In almost every large-scale system, the database is the primary bottleneck.

SQL vs. NoSQL

• Relational Databases (SQL): Understand when to use them. They offer ACID compliance, complex joins, and structured data integrity.
• NoSQL Databases: Understand document stores (MongoDB), key-value stores (DynamoDB), wide-column stores (Cassandra), and graph databases (Neo4j). They offer flexible schemas, horizontal scalability, and eventual consistency.
• The CAP Theorem: A fundamental theorem stating that a distributed data store can only simultaneously provide two out of three guarantees: Consistency, Availability, and Partition Tolerance. In the real world, you usually trade off between Consistency and Availability.

Database Scaling Techniques

• Indexes: Learn how B-Trees work. Indexes speed up read operations drastically but slow down writes and increase storage.
• Replication: Implement a Master-Slave (or Leader-Follower) architecture to improve read throughput and provide fault tolerance.
• Sharding (Data Partitioning): Splitting a massive database across multiple smaller databases (shards) based on a shard key (e.g., user_id) to handle datasets that exceed the capacity of a single machine.

Phase 4: Advanced Distributed Concepts (Weeks 13-16)

As systems grow globally, architectural complexity increases.

Message Queues and Event-Driven Architecture

• Decouple your microservices using message queues (like RabbitMQ or Amazon SQS) or event streaming platforms (like Apache Kafka).
• This ensures asynchronous processing (e.g., sending an email without blocking the main thread) and system resilience (if a downstream service crashes, messages wait in the queue safely).

Content Delivery Networks (CDNs)

CDNs store static assets (images, videos, HTML/CSS/JS) geographically closer to the users across global edge servers, drastically reducing latency and reducing load on your main servers.

API Gateways

In a microservices architecture, an API Gateway acts as a single entry point for all client requests. It handles request routing, composition, rate limiting, authentication, and SSL termination.

Phase 5: Approaching the System Design Interview

Knowing the concepts is different from performing well in a high-pressure, 45-minute whiteboard interview.

The Interview Framework

Never start drawing architecture immediately. Follow a structured framework:

1. Understand the Goal and Scope: Ask clarifying questions. Establish functional requirements (what should it do?) and non-functional requirements (high availability vs high consistency, latency limits).
2. Capacity Estimation: Perform back-of-the-envelope calculations to estimate Traffic (Queries Per Second - QPS), Storage (how much data per year), and Bandwidth.
3. High-Level Design: Draw the core components (Client -> CDN -> Load Balancer -> Web Servers -> Cache -> Database).
4. Deep Dive: Address specific bottlenecks based on the requirements. Discuss database sharding strategies, caching layers, message queues, and eliminating single points of failure.

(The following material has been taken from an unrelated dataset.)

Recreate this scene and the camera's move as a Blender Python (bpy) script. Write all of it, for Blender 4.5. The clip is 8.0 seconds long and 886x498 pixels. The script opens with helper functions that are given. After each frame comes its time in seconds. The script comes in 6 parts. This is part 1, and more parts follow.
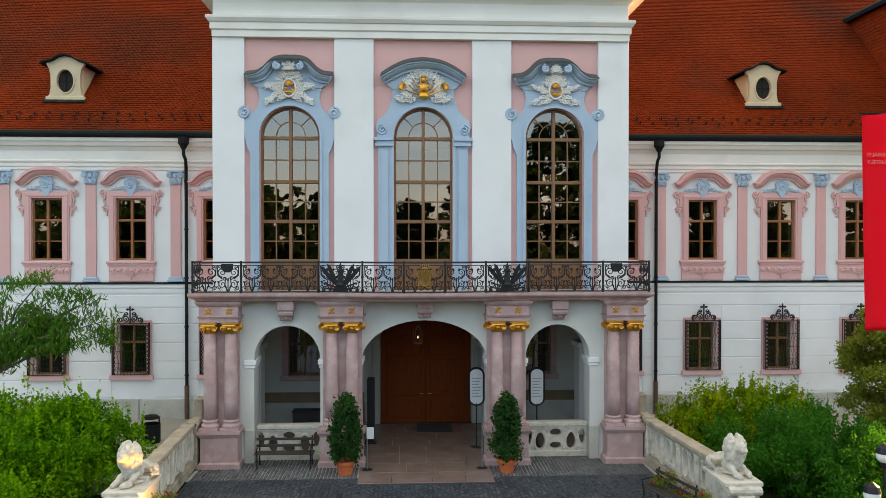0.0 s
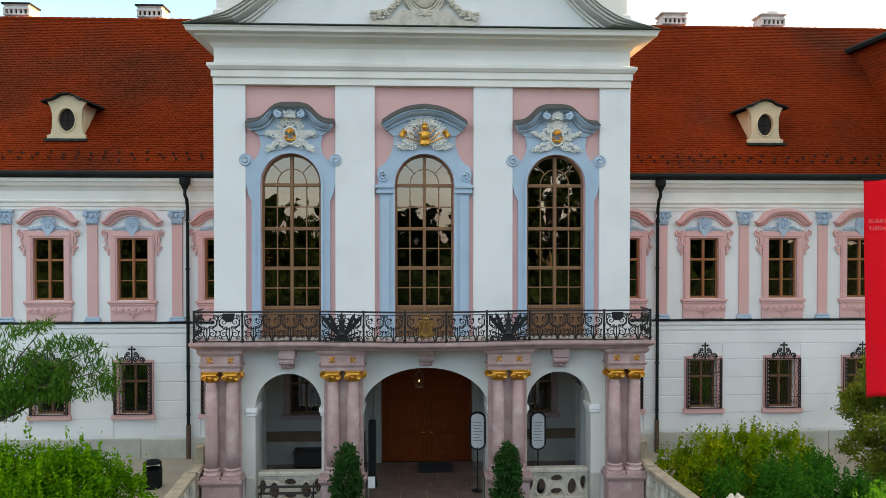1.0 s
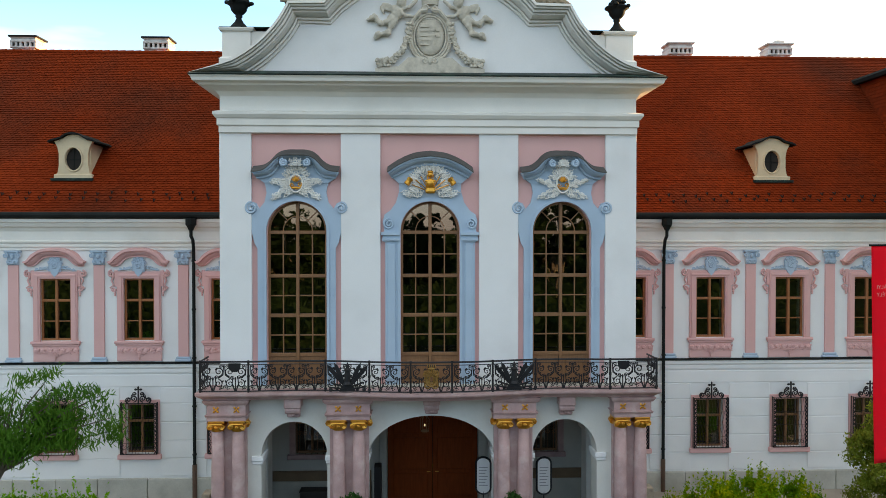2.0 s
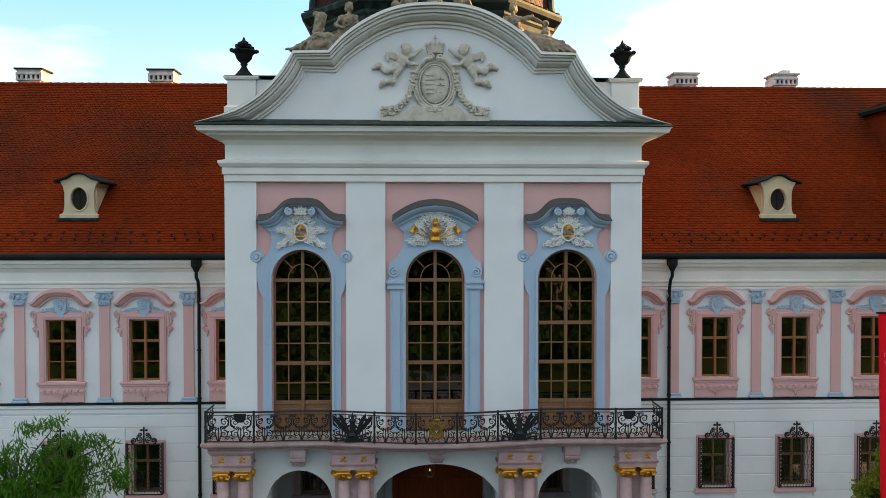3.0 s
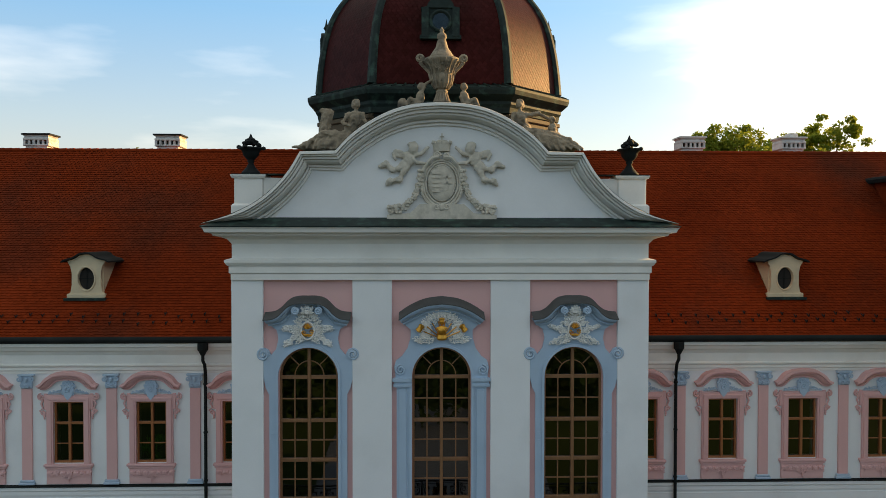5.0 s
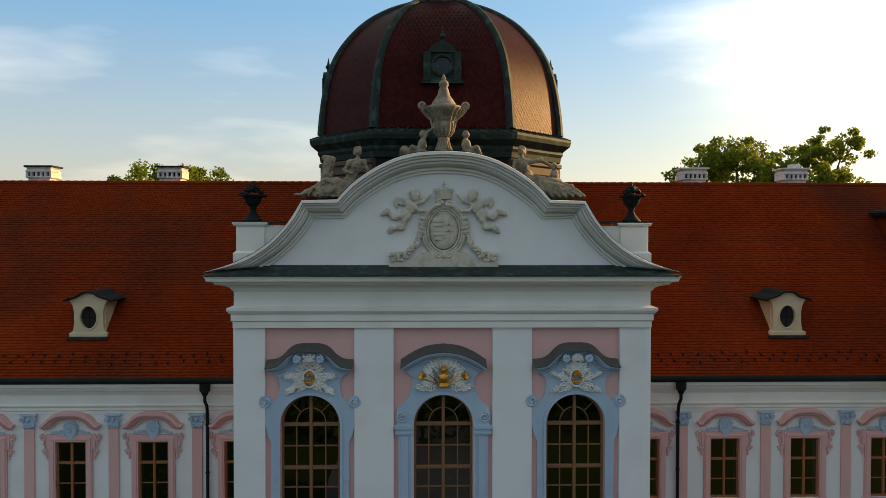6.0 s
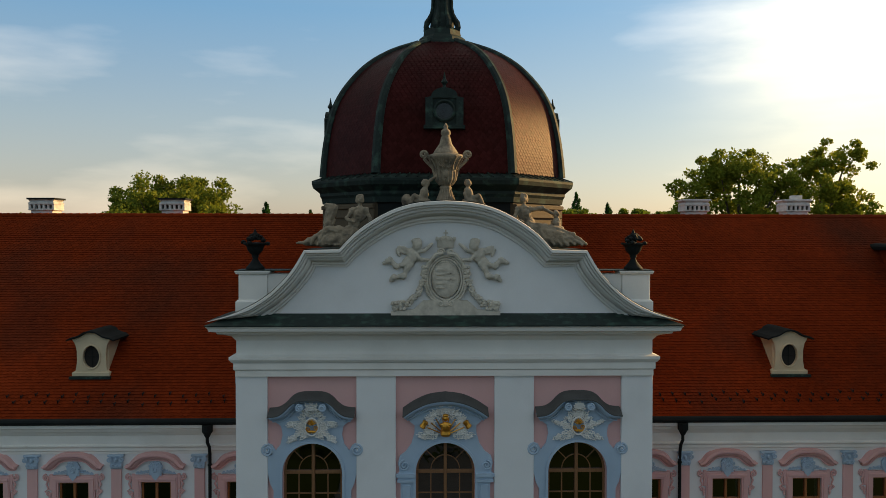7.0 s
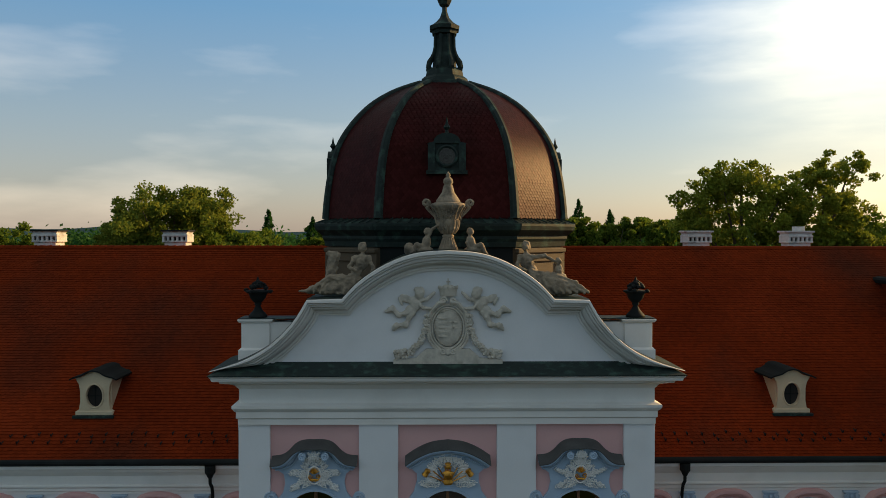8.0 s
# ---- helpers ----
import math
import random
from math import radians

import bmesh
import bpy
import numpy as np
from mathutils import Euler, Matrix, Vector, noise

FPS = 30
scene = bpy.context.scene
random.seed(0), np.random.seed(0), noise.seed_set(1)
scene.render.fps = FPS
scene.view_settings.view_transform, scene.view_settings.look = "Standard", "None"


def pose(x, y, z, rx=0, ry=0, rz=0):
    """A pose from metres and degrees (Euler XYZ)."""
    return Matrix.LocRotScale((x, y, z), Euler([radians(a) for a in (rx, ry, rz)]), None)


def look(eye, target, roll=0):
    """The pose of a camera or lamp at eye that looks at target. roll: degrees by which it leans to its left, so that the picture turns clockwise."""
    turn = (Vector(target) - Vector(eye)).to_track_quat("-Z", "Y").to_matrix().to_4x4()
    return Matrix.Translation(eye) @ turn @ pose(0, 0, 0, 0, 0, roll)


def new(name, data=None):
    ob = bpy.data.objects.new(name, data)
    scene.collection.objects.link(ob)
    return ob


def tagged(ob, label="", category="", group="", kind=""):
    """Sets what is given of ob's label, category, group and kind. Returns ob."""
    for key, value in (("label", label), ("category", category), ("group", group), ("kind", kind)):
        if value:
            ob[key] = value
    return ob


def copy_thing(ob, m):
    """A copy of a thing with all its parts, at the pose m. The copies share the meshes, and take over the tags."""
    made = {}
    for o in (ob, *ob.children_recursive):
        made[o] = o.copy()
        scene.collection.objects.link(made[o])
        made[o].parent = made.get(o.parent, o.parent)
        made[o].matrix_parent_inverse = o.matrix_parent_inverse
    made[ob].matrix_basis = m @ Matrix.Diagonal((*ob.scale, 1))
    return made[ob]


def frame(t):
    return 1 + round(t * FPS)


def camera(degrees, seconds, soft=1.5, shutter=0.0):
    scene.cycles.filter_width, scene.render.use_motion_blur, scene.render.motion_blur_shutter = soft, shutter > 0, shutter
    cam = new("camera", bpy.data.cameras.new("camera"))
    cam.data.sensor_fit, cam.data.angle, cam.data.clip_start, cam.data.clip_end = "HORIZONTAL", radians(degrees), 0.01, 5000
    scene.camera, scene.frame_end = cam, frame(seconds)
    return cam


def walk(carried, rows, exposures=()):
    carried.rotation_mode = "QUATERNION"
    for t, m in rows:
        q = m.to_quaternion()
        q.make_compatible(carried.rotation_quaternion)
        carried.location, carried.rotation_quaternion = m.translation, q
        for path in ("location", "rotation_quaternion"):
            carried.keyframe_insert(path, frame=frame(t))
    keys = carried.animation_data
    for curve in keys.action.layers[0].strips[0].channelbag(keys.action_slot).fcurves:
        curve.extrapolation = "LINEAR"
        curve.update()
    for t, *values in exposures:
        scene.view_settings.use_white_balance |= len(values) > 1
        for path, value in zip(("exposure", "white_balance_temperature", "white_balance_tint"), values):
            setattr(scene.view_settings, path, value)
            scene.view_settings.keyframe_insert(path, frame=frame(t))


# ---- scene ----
cam = camera(60.5, 8.0, soft=0.6)
METRES, EYE, TILT, LEAN, TURN = 12.4, 6.8, -0.6, 0.0, -2.85
ROWS = [
    (0.0, 0.0, 0.0, 0.0, -0.0, -0.0, -0.0),
    (0.5, 0.0006, 0.0, 0.0646, 0.06, -0.13, -0.01),
    (1.0, 0.0014, 0.0003, 0.1271, 0.13, -0.21, -0.01),
    (1.5, 0.0014, 0.0011, 0.188, 0.33, -0.24, 0.0),
    (3.0, -0.0013, 0.004, 0.3765, 0.86, -0.39, 0.02),
    (3.5, -0.0028, 0.0048, 0.4394, 0.95, -0.43, 0.02),
    (4.0, -0.0043, 0.0041, 0.5031, 1.06, -0.45, -0.02),
    (4.5, -0.0061, 0.0047, 0.5668, 1.14, -0.48, -0.05),
    (6.0, -0.0053, 0.0074, 0.7483, 1.38, -0.45, -0.08),
    (6.5, -0.0055, 0.0065, 0.81, 1.45, -0.46, -0.07),
    (7.0, -0.0062, 0.0057, 0.8727, 1.51, -0.49, -0.08),
    (7.5, -0.0067, 0.0056, 0.9366, 1.59, -0.53, -0.07),
    (8.0, -0.0071, 0.0049, 0.9998, 1.67, -0.6, -0.1),
]
walk(cam, [(t, pose(-0.577, -24.07, EYE, TILT, LEAN, TURN) @ pose(METRES * x, METRES * y, METRES * z, 90 + pitch, roll, yaw)) for t, x, y, z, yaw, pitch, roll in ROWS],
     [(0.0, 2.28, 8400, 8), (1.5, 2.09, 8050, 7), (3.0, 1.68, 7800, 6), (4.5, 1.2, 7850, 5), (6.5, 0.63, 7800, 4), (8.0, 0.29, 7200, 3)])
# ---- sky, sun, exposure ----
SUN_AZ, SUN_EL = radians(61), radians(16)
world = bpy.data.worlds.new("sky")
scene.world = world
world.use_nodes = True
wn, wl = world.node_tree.nodes, world.node_tree.links
bg = wn["Background"]
sky = wn.new("ShaderNodeTexSky")
sky.sky_type, sky.sun_disc = "NISHITA", False
sky.sun_elevation, sky.sun_rotation = SUN_EL, SUN_AZ
sky.dust_density, sky.air_density, sky.ozone_density = 1.3, 1.0, 2.0
wtc = wn.new("ShaderNodeTexCoord")
wmap = wn.new("ShaderNodeMapping")
wmap.inputs["Scale"].default_value = (1.6, 1.6, 7.0)
wnoise = wn.new("ShaderNodeTexNoise")
wnoise.inputs["Scale"].default_value, wnoise.inputs["Detail"].default_value = 1.7, 7
wramp = wn.new("ShaderNodeValToRGB")
wramp.color_ramp.elements[0].position, wramp.color_ramp.elements[1].position = 0.53, 0.74
wmix = wn.new("ShaderNodeMixRGB")
wgain = wn.new("ShaderNodeMixRGB")
wgain.blend_type = "ADD"
wgain.inputs[0].default_value = 1.0
wgain.inputs[2].default_value = (3.6, 2.9, 2.4, 1)
wl.new(wtc.outputs["Generated"], wmap.inputs["Vector"])
wl.new(wmap.outputs["Vector"], wnoise.inputs["Vector"])
wl.new(wnoise.outputs["Fac"], wramp.inputs["Fac"])
wdim = wn.new("ShaderNodeMixRGB")
wdim.blend_type = "MULTIPLY"
wdim.inputs[0].default_value = 1.0
wdim.inputs[2].default_value = (0.95, 0.95, 0.95, 1)
wl.new(sky.outputs["Color"], wdim.inputs[1])
wl.new(wdim.outputs["Color"], wgain.inputs[1])
wl.new(wramp.outputs["Color"], wmix.inputs["Fac"])
wl.new(wdim.outputs["Color"], wmix.inputs[1])
wl.new(wgain.outputs["Color"], wmix.inputs[2])
# thin high haze over the whole sky, bluer overhead
wsep = wn.new("ShaderNodeSeparateXYZ")
whaze = wn.new("ShaderNodeValToRGB")
whaze.color_ramp.elements[0].color, whaze.color_ramp.elements[1].color = (4.4, 3.5, 3.5, 1), (4.3, 4.4, 4.5, 1)
whaze.color_ramp.elements[1].position = 0.62
for spot, tone in ((0.14, (2.7, 3.4, 4.8, 1)), (0.28, (1.0, 2.95, 6.1, 1))):
    whaze.color_ramp.elements.new(spot).color = tone
wsum = wn.new("ShaderNodeMixRGB")
wsum.blend_type = "ADD"
wsum.inputs[0].default_value = 1.0
wl.new(wtc.outputs["Generated"], wsep.inputs[0])
wl.new(wsep.outputs["Z"], whaze.inputs["Fac"])
wl.new(wmix.outputs["Color"], wsum.inputs[1])
wl.new(whaze.outputs["Color"], wsum.inputs[2])
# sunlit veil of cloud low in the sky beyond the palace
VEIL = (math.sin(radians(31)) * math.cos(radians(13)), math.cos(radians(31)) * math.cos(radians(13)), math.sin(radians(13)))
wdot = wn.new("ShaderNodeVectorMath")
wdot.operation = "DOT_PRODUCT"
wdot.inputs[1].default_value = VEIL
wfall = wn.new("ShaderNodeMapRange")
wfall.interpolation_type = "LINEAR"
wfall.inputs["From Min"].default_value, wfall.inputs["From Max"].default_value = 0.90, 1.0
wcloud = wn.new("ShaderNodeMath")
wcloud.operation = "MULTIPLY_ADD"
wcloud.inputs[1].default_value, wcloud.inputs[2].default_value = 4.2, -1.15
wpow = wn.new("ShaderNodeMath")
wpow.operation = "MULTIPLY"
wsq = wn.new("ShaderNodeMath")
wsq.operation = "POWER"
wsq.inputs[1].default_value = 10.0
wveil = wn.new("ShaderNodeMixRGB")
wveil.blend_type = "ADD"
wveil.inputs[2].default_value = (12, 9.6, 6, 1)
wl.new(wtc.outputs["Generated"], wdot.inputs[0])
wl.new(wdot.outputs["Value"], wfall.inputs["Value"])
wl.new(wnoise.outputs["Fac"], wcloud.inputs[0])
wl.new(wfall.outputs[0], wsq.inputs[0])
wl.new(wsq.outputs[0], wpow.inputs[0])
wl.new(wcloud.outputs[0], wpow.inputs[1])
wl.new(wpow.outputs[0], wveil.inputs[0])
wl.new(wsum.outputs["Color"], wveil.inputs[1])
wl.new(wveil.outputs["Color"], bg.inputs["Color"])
bg.inputs["Strength"].default_value = 0.055
sun = new("sun", bpy.data.lights.new("sun", "SUN"))
sun.data.energy, sun.data.angle, sun.data.color = 5.0, radians(0.6), (1.0, 0.62, 0.28)
sun_to = Vector((math.sin(SUN_AZ) * math.cos(SUN_EL), math.cos(SUN_AZ) * math.cos(SUN_EL), math.sin(SUN_EL)))
sun.matrix_world = look(sun_to * 60, (0, 0, 0))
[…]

Common Interview Questions to Practice

Practice designing these common systems on a whiteboard or using tools like Excalidraw:

• Design a URL Shortener (TinyURL)
• Design a Social Media Feed (Twitter/Instagram)
• Design a Chat Application (WhatsApp/Discord)
• Design a Ride-Sharing Service (Uber/Lyft)
• Design a Video Streaming Platform (Netflix/YouTube)

FAQ

Do junior developers need to know System Design?

While deep architectural expertise is not expected for entry-level roles, having a basic understanding of how the web works, what a load balancer does, and the difference between SQL and NoSQL will make you stand out significantly in junior interviews.

Is System Design only about backend?

Primarily, yes. However, Frontend System Design is becoming popular for senior UI roles, focusing on component architecture, state management at scale, asset delivery, and web performance optimization.

Conclusion

System Design is not about finding one 'perfect' architecture; it is an exercise in managing trade-offs. There is no right answer, only better answers based on specific constraints. By understanding these core concepts deeply, you will be able to discuss, design, and defend architectures that scale to millions of users globally.